[Records from a data source]
------------------------------------

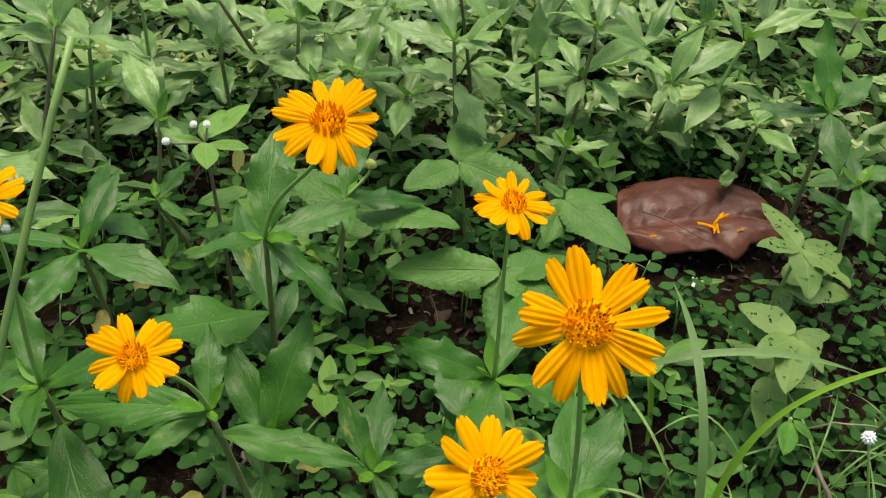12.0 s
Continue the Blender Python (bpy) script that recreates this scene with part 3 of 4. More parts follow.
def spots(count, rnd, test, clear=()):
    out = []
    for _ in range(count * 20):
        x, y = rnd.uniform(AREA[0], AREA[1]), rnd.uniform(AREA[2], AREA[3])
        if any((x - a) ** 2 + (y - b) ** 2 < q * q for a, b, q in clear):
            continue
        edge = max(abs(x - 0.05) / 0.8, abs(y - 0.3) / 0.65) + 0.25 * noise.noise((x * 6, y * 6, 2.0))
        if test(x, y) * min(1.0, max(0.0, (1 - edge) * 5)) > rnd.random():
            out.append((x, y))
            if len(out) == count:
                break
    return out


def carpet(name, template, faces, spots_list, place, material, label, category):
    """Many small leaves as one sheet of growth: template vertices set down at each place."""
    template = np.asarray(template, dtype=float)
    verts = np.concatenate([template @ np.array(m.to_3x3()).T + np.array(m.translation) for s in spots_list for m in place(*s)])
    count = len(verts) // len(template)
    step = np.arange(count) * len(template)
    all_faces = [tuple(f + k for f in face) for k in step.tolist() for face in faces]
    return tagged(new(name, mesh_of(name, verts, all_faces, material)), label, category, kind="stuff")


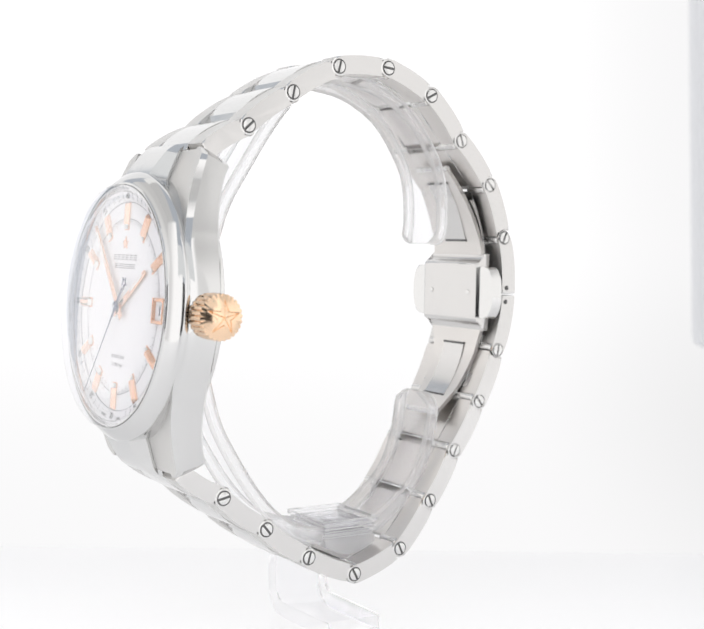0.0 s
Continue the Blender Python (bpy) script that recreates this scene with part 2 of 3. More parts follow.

------------------------------------

# [YOUR OBJECTIVE]
Each record must be quoted in full and exactly. Do not include the pictures.

# [EXERCISE RESPONSE]
12.0 s
Continue the Blender Python (bpy) script that recreates this scene with part 3 of 4. More parts follow.
def spots(count, rnd, test, clear=()):
    out = []
    for _ in range(count * 20):
        x, y = rnd.uniform(AREA[0], AREA[1]), rnd.uniform(AREA[2], AREA[3])
        if any((x - a) ** 2 + (y - b) ** 2 < q * q for a, b, q in clear):
            continue
        edge = max(abs(x - 0.05) / 0.8, abs(y - 0.3) / 0.65) + 0.25 * noise.noise((x * 6, y * 6, 2.0))
        if test(x, y) * min(1.0, max(0.0, (1 - edge) * 5)) > rnd.random():
            out.append((x, y))
            if len(out) == count:
                break
    return out


def carpet(name, template, faces, spots_list, place, material, label, category):
    """Many small leaves as one sheet of growth: template vertices set down at each place."""
    template = np.asarray(template, dtype=float)
    verts = np.concatenate([template @ np.array(m.to_3x3()).T + np.array(m.translation) for s in spots_list for m in place(*s)])
    count = len(verts) // len(template)
    step = np.arange(count) * len(template)
    all_faces = [tuple(f + k for f in face) for k in step.tolist() for face in faces]
    return tagged(new(name, mesh_of(name, verts, all_faces, material)), label, category, kind="stuff")


0.0 s
Continue the Blender Python (bpy) script that recreates this scene with part 2 of 3. More parts follow.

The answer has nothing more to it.